### WRITTEN INSTRUCTION
Reproduce the listing word for word, leaving every picture behind.

### INFORMATION SUPPLIED

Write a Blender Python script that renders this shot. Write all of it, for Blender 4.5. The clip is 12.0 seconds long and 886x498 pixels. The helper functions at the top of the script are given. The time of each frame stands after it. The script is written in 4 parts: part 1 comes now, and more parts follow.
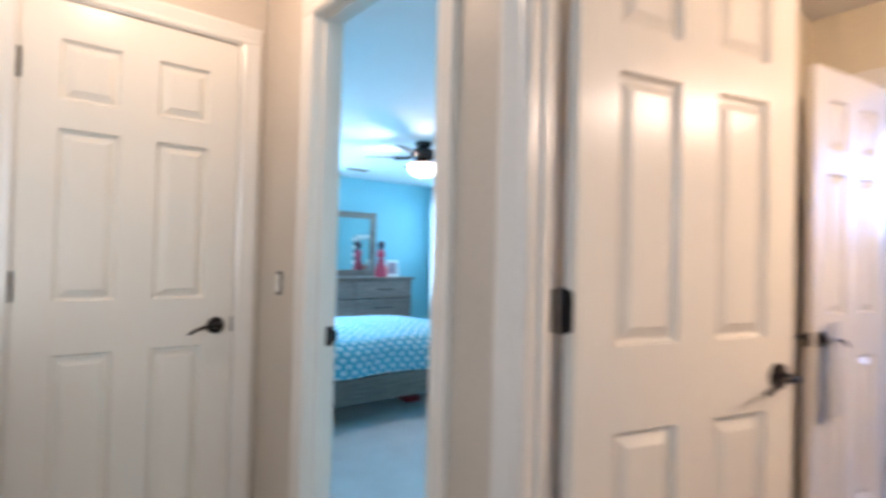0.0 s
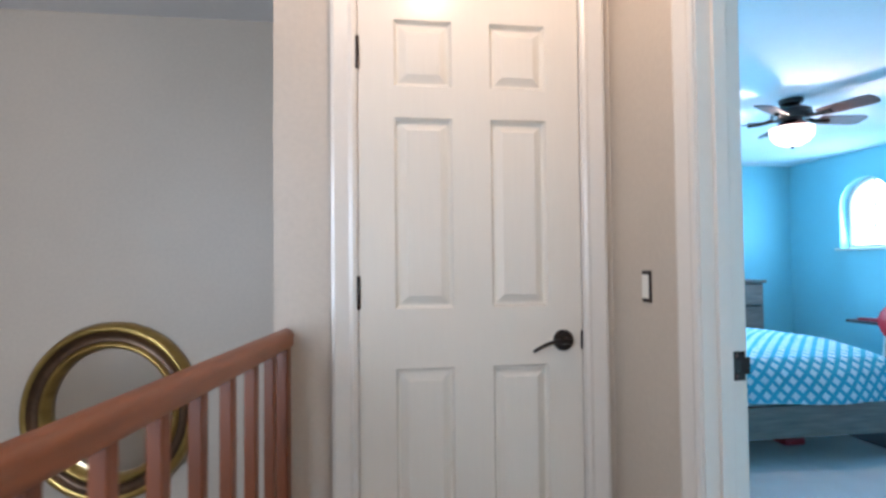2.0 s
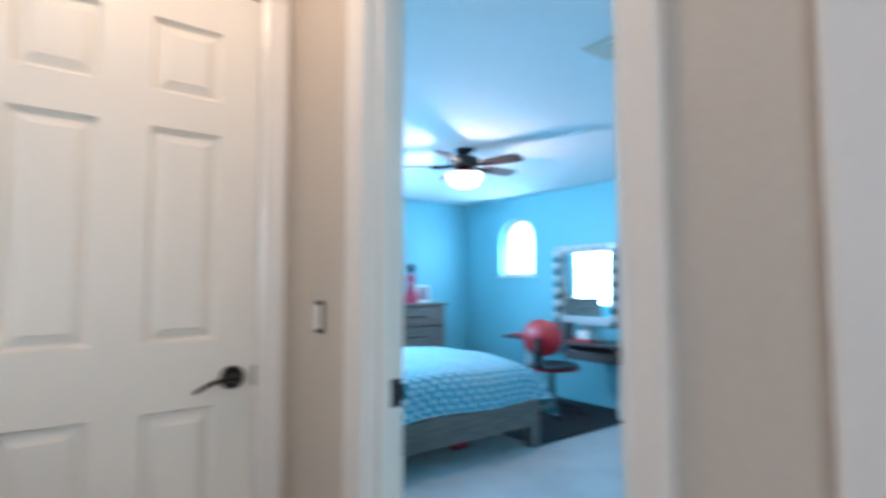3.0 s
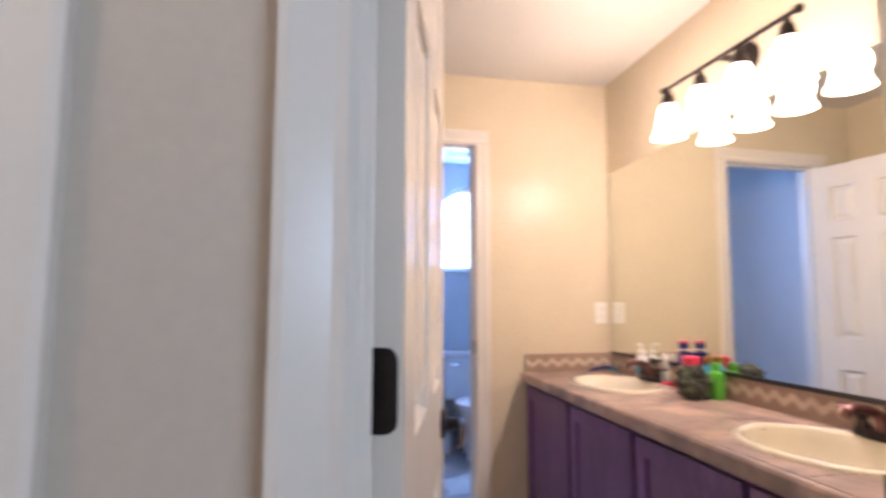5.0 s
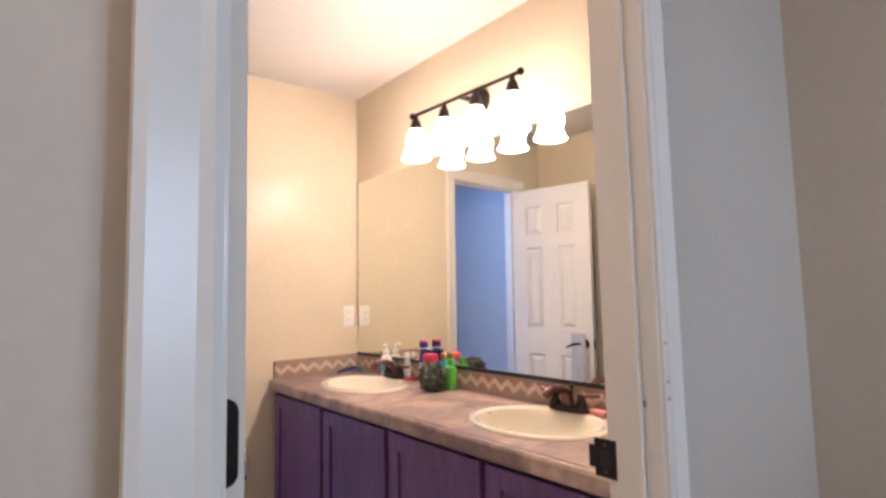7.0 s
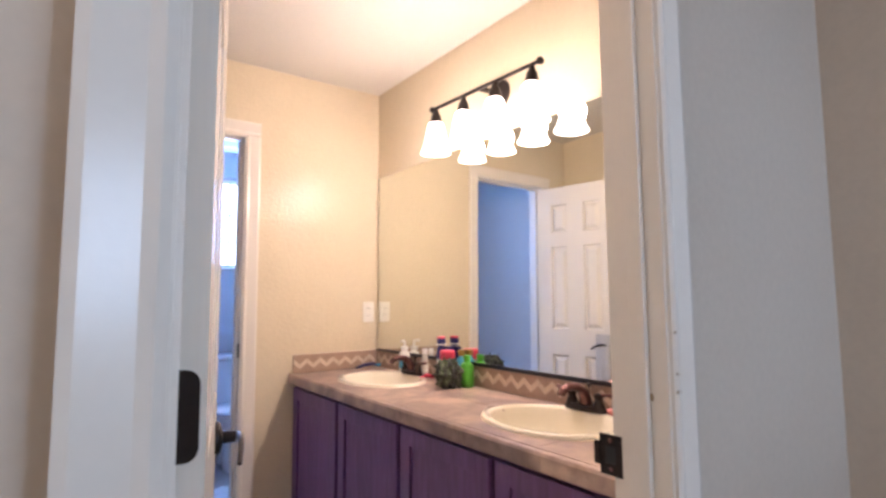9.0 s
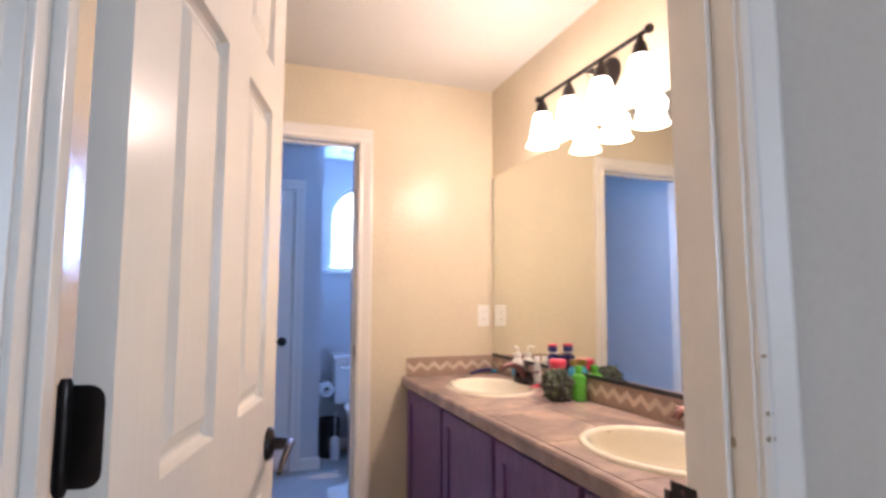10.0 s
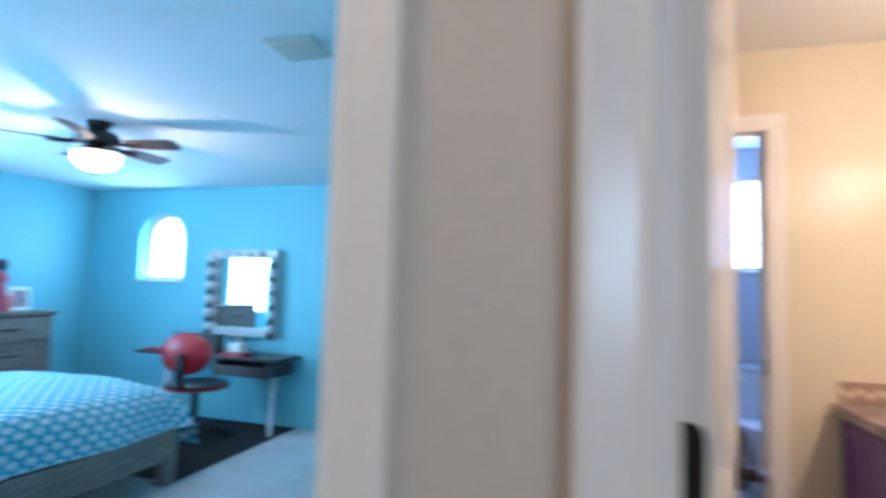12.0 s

### SOLVED EXERCISE
Write a Blender Python script that renders this shot. Write all of it, for Blender 4.5. The clip is 12.0 seconds long and 886x498 pixels. The helper functions at the top of the script are given. The time of each frame stands after it. The script is written in 4 parts: part 1 comes now, and more parts follow.
0.0 s
2.0 s
3.0 s
5.0 s
7.0 s
9.0 s
10.0 s
12.0 s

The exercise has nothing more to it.